Market structure: Accelerating electrification (BofA: ~2.5% CAGR vs 0.5% prior decade) and ~11.9 bcf/d U.S. LNG exports (2024) create clear winners: turbine OEMs (GEV), integrated gas suppliers (XOM, EQT) and volume‑linked midstream (EPD). Pricing power shifts toward capacity owners (pipeline & LNG terminal operators) because tariffs/fees are volume‑not‑price sensitive, while coal generators and long‑lead grid upgrades lose share to quick‑deploy gas turbines and on‑site generation for hyperscalers. Risk assessment: Tail risks include aggressive climate regulation (e.g., methane standards or export limits) or a rapid storage cost decline that curtails gas peaker demand; operational tail risk centers on LNG project delays and turbine supply‑chain constraints.

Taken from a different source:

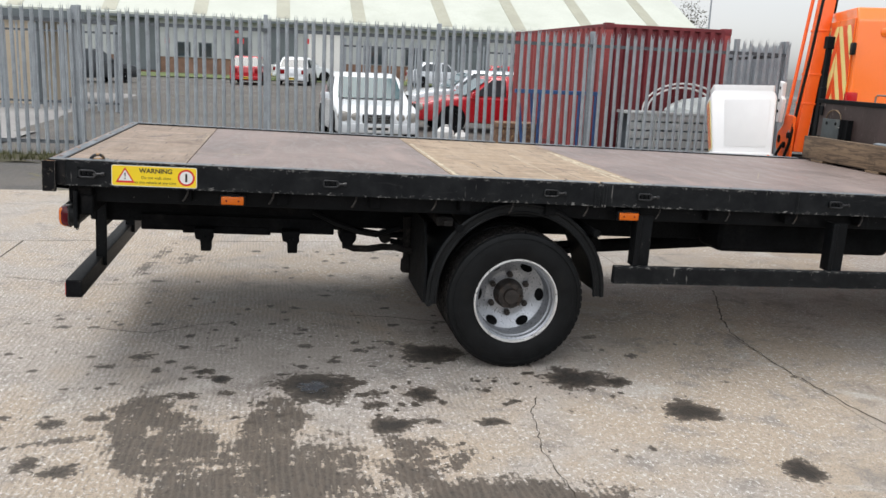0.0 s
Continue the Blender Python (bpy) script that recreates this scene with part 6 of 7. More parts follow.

Near term (days–months) expect order and earnings re‑ratings around project approvals; medium (6–24 months) hinges on export terminal on‑line dates; long term (2026–2030) is exposure to storage+renewable cost curves and potential stranded assets. Trade implications: Favor capacity/volume plays with protected entry: GEV (industrial growth/backlog conversion), XOM/EQT (upstream + LNG optionality), EPD (MLP cashflows). Use income strategies (covered calls on EPD) and structured bullish options on GEV to limit downside while capturing backlog upside; rotate 3–6% portfolio weight from pure‑play renewables/installation names into midstream/gas over 6–12 months. Contrarian angles: Consensus understates domestic cost pressure from higher exports — US Henry Hub could rise >$4–$6/mmBtu if exports + power demand outpace supply, creating political backlash and potential export curbs. Also, turbine demand could face competition from aggressive utility‑scale storage rollouts; historically (post‑2014 shale) rapid capacity additions re‑price producers within 18–36 months, so size positions with staging and explicit stop/triggers.